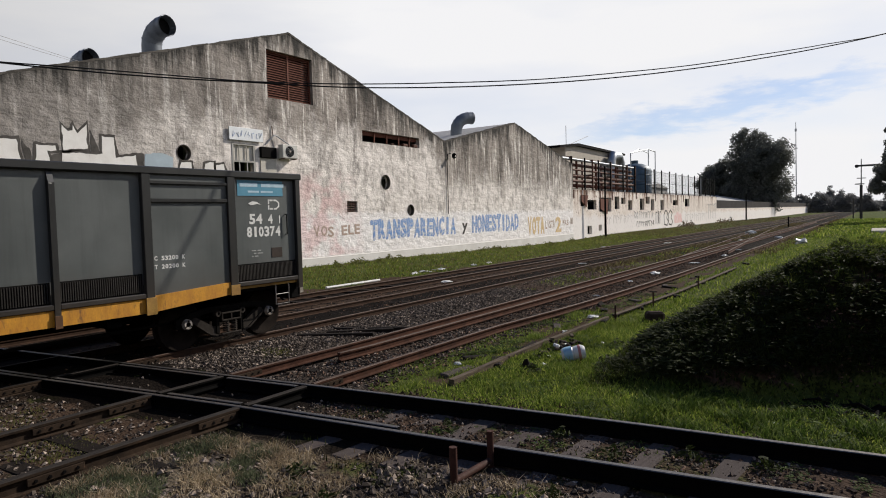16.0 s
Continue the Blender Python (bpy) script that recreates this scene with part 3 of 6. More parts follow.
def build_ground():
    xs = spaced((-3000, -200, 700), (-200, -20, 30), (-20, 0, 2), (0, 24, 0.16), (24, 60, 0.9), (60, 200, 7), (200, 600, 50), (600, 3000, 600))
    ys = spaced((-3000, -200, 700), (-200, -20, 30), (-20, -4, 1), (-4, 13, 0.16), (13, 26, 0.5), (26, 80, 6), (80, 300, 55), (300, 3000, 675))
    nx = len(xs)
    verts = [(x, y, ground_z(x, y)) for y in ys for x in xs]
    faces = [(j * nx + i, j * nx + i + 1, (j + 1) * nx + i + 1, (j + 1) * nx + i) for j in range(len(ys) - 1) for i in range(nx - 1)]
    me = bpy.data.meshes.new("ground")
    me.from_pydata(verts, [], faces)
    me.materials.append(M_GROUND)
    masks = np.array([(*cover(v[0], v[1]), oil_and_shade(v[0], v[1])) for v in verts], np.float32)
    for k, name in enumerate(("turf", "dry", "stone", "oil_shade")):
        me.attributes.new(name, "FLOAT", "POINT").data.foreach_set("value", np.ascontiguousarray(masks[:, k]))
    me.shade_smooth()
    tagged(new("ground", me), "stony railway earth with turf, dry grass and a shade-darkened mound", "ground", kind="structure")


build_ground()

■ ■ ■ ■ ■

Written instruction: Report every line in the data above in which the word "with" appears.

The answer:
Continue the Blender Python (bpy) script that recreates this scene with part 3 of 6. More parts follow.
    tagged(new("ground", me), "stony railway earth with turf, dry grass and a shade-darkened mound", "ground", kind="structure")